Algeria hostage crisis: Japan confirms two more deaths
Japan has confirmed the deaths of two more of its citizens in last week's hostage siege in Algeria, raising the number of Japanese victims to nine.
One Japanese national is still missing. Japan is the foreign country to have suffered the heaviest confirmed loss of life during the Islamist militant attack on a Saharan gas plant.
So far 69 people, including 39 foreigners, are thought to have died.
Algerian militant Mokhtar Belmokhtar claimed responsibility for the raid.
Heavily armed gunmen stormed the Tigantourine gas factory, which housed hundreds of foreign and Algerian workers, on 16 January.
Some 685 Algerians and 100 foreigners escaped or were freed during the four-day siege, which ended after Algerian special forces stormed the compound.

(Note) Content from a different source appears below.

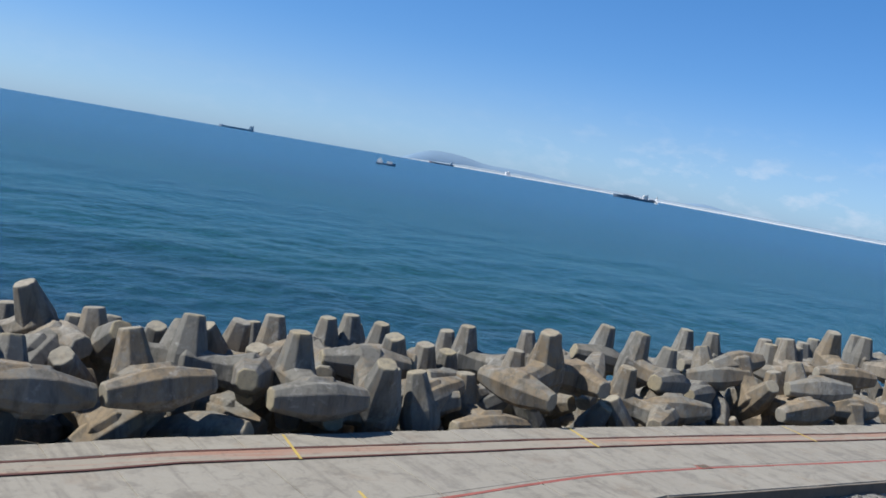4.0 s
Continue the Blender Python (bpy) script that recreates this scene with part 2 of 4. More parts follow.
def stony_ground():
    k = Mat("stony_sandy_ground", 0.95)
    wd = k.place(True)
    x, y = k.axis(0), k.axis(1)
    base = k.mix(k.noise(wd, 0.3, 5, 0.65), (0.190, 0.165, 0.128), (0.310, 0.275, 0.220))
    east = k.math("ADD", k.math("MULTIPLY", x, 0.024), k.math("MULTIPLY", y, 0.004))
    sand = k.ramp(k.math("ADD", k.noise(wd, 0.22, 6, 0.65, 0.4), east), (0.55, 0.0), (0.76, 1.0))
    base = k.mix(k.math("MULTIPLY", sand, 0.85), base, (0.455, 0.372, 0.255))
    ochre = k.ramp(k.noise(wd, 0.45, 5, 0.6), (0.50, 0.0), (0.64, 1.0))
    base = k.mix(k.math("MULTIPLY", k.math("MULTIPLY", ochre, sand), 0.75), base, (0.45, 0.30, 0.140))
    clods = k.ramp(k.noise(wd, 0.9, 6, 0.7), (0.54, 0.0), (0.64, 1.0))
    base = k.mix(k.math("MULTIPLY", k.math("MULTIPLY", clods, sand), 0.5), base, (0.22, 0.175, 0.135))
    grey = k.ramp(k.math("SUBTRACT", k.noise(wd, 0.2, 4), east), (0.50, 0.0), (0.70, 1.0))
    base = k.mix(k.math("MULTIPLY", grey, 0.85), base, (0.262, 0.252, 0.205))
    # grey-green weeds at the foot of the apron
    away = k.math("SUBTRACT", k.math("ADD", k.math("MULTIPLY", x, 0.606), 51.8), y)
    away = k.math("ADD", away, k.math("MULTIPLY", k.math("SUBTRACT", k.noise(wd, 0.35, 6, 0.7), 0.5), 6.0))
    band = k.ramp(k.math("DIVIDE", away, 20.0), (0.36, 1.0), (0.47, 0.0))
    band = k.math("MULTIPLY", band, k.ramp(k.math("DIVIDE", k.math("ADD", x, 20), 40.0), (0.25, 0.15), (0.45, 1.0)))
    base = k.mix(k.math("MULTIPLY", band, 0.9), base, (0.25, 0.25, 0.165))
    weed = k.ramp(k.noise(wd, 0.6, 6, 0.65), (0.55, 0.0), (0.66, 1.0))
    base = k.mix(k.math("MULTIPLY", weed, 0.4), base, (0.19, 0.18, 0.105))
    lot = k.ramp(k.noise(wd, 1.1, 4), (0.38, 0.0), (0.58, 1.0))
    grit = k.ramp(k.cells(wd, 6.0), (0.06, 1.0), (0.26, 0.0))
    base = k.mix(k.math("MULTIPLY", k.math("MULTIPLY", grit, lot), 0.6), base, (0.54, 0.51, 0.46))
    chips = k.ramp(k.cells(wd, 14.0), (0.10, 1.0), (0.28, 0.0))
    base = k.mix(k.math("MULTIPLY", chips, k.math("MULTIPLY", lot, 0.5)), base, (0.50, 0.46, 0.40))
    specks = k.ramp(k.cells(k.place(True, (1, 1, 1), (0, 0, 1)), 9.0), (0.08, 1.0), (0.26, 0.0))
    base = k.mix(k.math("MULTIPLY", specks, 0.4), base, (0.11, 0.09, 0.07))
    base = k.mix(k.math("MULTIPLY", k.ramp(k.noise(wd, 4.5, 7, 0.8), (0.45, 0.0), (0.65, 1.0)), 0.5), base, (0.13, 0.11, 0.085))
    k.colour(base)
    return k.relief(k.math("ADD", k.noise(wd, 5, 7, 0.8), k.math("MULTIPLY", grit, 0.6)), 0.12, 1.0).m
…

On Wednesday, Algeria's defence ministry announced for the first time that it did not sustain heavy losses in the military operation.
Eight of its soldiers suffered only minor wounds, the ministry said in a statement.
'Precious human lives'
Among those held captive by the militants were employees of Japanese company JGC Corp, which provided engineering services at the site.
Earlier this week, Japan said seven of its citizens were killed during the attack, while three more were still missing.
At a press conference on Wednesday, Chief Cabinet Secretary Yoshihide Suga confirmed two more bodies had now been identified.
"Unfortunately, we have been able to confirm two more deaths," he said.
"It truly saddens us to learn that precious human lives were taken away. The use of violence cannot be tolerated for any reason. We firmly condemn acts of terror."
He added that Japan would do everything in its power to determine the fate of the last missing citizen.
The Japanese government has been highly critical of Algeria's decision to launch an attack on the militants without consulting other countries whose citizens were also being held hostage.
The Algerian ambassador in Tokyo was summoned over the incident as the hostage crisis was unfolding.
"Japan is strongly concerned about acts that put the lives of the hostages at risk, and it is regrettable that the Algerian government pressed military rescue operations," the foreign ministry said in a statement last Friday.
Japan has asked Algeria to investigate events at the gas plant and the circumstances under which people had died.
"Algeria has promised to co-operate as much as possible," Mr Suga said.
Meanwhile, Japanese officials have flown to Algeria to repatriate the victims as well as a number of hostages who survived the attack.
The In Amenas gas plant is a joint venture between Algeria and foreign companies. Among the dead or missing are workers from Norway, the Philippines, Malaysia and Romania.
Of the 32 attackers, 29 were killed and three captured alive, the Algerian government said.
The kidnappers claimed their attack was in retaliation for France's intervention in the war against Islamist militants in Mali.
Algeria has rejected this, saying the raid had been planned for more than two months.
The gunmen, thought to have travelled from northern Mali, came from several countries, including Canada, Mauritania, Egypt, Tunisia, Mali, Niger and Algeria itself, officials said.
Their leader, Mokhtar Belmokhtar, is a former al-Qaeda commander who split from the movement and created his own Islamist group.